TLS is a two-party communication protocol, and HTTPS is not much more than HTTP over TLS. Its threat model considers only two participants (the client and the server) and its goal is to secure the communication against attackers who might read or modify the data that is exchanged. Non-repudiation does not fit in this threat model at all: it's about allowing a third party to verify properties of the communication, which was never a goal of TLS or HTTPS.
Your claim that “non-repudiation is really important in communications” is false. Non-repudiation is a rare property, and is often not important or even not desired. Deniability (the ability for one or both parties to deny that a particular exchange of data took place) is about as commonly desirable and achievable, and it contradicts non-repudiation. TLS guarantees neither non-repudiation nor deniability, but is compatible with both. For non-repudiation, you'll want to at least have the non-denying party sign the data to commit using an asymmetric signature scheme. For deniability, you'll want to take precautions against recording by a reliable third party. (Neither of these are enough! Both non-repudiation and deniability are complex properties.)
Furthermore, even when non-repudiation is important, it is not important in communications. It's mostly orthogonal to how communication works. Non-repudiation is fundamentally an end-to-end property: one or more entities commit to a certain piece of data. TLS is a point-to-point communication protocol, and HTTPS commonly involves multiple entities generating content on the server side.
Even end-to-end communication protocols rarely guarantee non-repudiation on their own. A signature does not guarantee non-repudiation, since it leaves open the “nuclear option” that the signing party could deliberately leak its signing key. In fact, for this reason, it's impossible to achieve general non-repudiation by purely cryptographic means (i.e. without resorting to a trusted third party). The most you can achieve is to design a protocol where the nuclear option causes so much collateral damage that the signer would not want to use it, and that's a judgement that can only be made in a specific setting.
It would be possible to modify the TLS protocol to add an asymmetric signature to every message, which would commit each party to having sent these messages, short of invoking the nuclear option. But:
- In many cases, the client is not authenticated. So only the server would be committing to anything, not the client.
- Depending on the protocol carried over TLS, the signature may or may not commit to anything meaningful. Often, the data exchanged includes parts that are meaningful to both sides, but not to third parties that could be interested in verifying that the exchange took place. For example, it might involve references to cached data, or references to the current state of data on the server that are not verifiable after the fact (“delete the third row”).
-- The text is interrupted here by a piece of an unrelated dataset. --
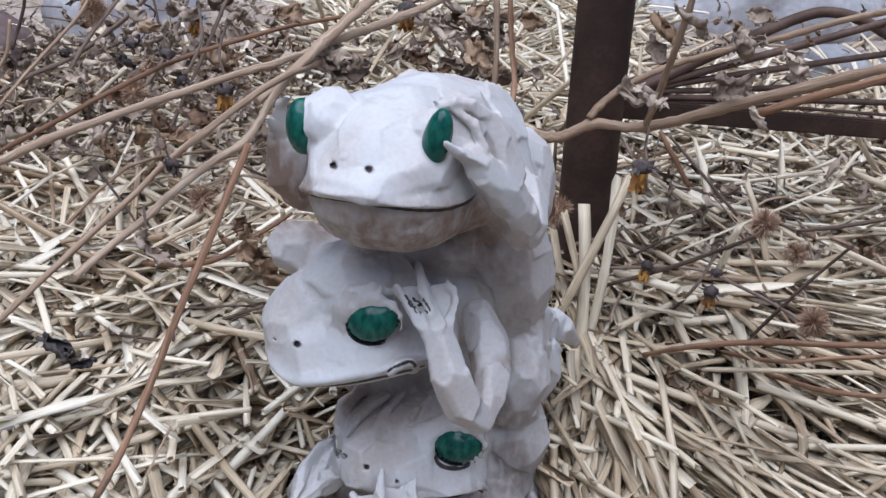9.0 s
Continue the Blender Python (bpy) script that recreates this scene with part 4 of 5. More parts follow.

- Depending on the protocol carried over TLS, the signed data might include parts that must not be revealed. Since TLS does not know anything about the data that it carries, the most it can guarantee is the authenticity of the whole exchange, or of some prefix of it. So if, for example, the communication starts with a user logging in with a password, there would be no way to authenticate subsequent data without revealing the user's password.
- The cost of calculating and verifying the signature on every packet would be very high. Asymmetric cryptography is a lot more expensive than a MAC.
- The amount of data to exchange would be slightly larger. (Significantly larger if it comes to post-quantum signature schemes.)
If you need non-repudiation:
- Review your threat model carefully. Identify which party might want to lie about the data that it sent, and which party it must be accountable to.
- Protect the data that needs to be protected. This will almost never going to be the whole communication — for example logins typically need to be excluded. Generally, there'll be one or more round-trips to determine the data, and then the server will send a signed message.
- The signing key used for the non-repudiable data may be different from the signing key used for communication (the former belonging to the backend, the latter belongining to the frontend).